The National Labor Relations Board is threatening to sue four states over constitutional amendments that guarantee workers can use secret ballots in union elections.

This action comes as organized labor is attempting to make bigger inroads into healthcare entities. Long-term care operators have been one of their most fertile areas in recent times.

The four states currently with secret ballot amendments on the books are Arizona, South Carolina, South Dakota and Utah.

According to the NLRB, these amendments clash with federal law, which grants employers the option of recognizing a union as long as a majority of workers sign cards in support of it. Under the supremacy clause of the U.S. Constitution, federal law trumps state law when the two conflict, the NLRB asserts.

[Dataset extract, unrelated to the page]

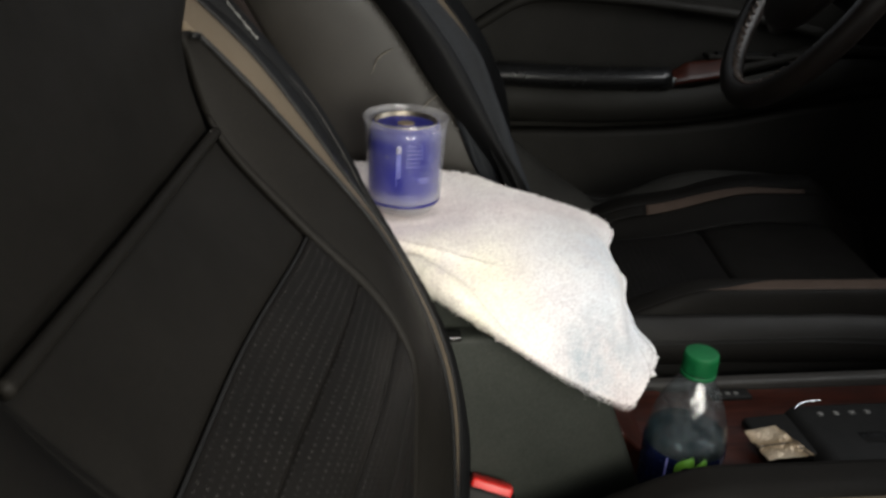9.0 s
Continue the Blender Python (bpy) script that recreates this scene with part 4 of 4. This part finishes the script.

Anti-union groups and business lobbies have pushed for the secret ballot amendments to the states’ constitutions. These groups, including Americans for Prosperity, insist that the state amendments are there to protect workers against undue influence from unions seeking to coerce individuals into organizing.

On Jan. 27, Sen. Jim DeMint (R-SC) reintroduced the Secret Ballot Protection Act, which would amend the National Labor Relations Act to eliminate the “card-check” and replace it with a federally protected secret ballot process.

After being named a top priority of labor, the Employee Free Choice Act, which would create federal-level protections for workers looking to unionize by card-check, has languished in Congress.

Pro-union groups, however, say secret ballot initiatives restrict workers’ rights. In a letter supporting the NLRB’s threatened legal action, the group American Rights at Work said secret ballot initiatives are “a telling indication of just how far corporate interests will go to maintain a status quo that protects exploitative employers, no matter the cost to ordinary Americans.”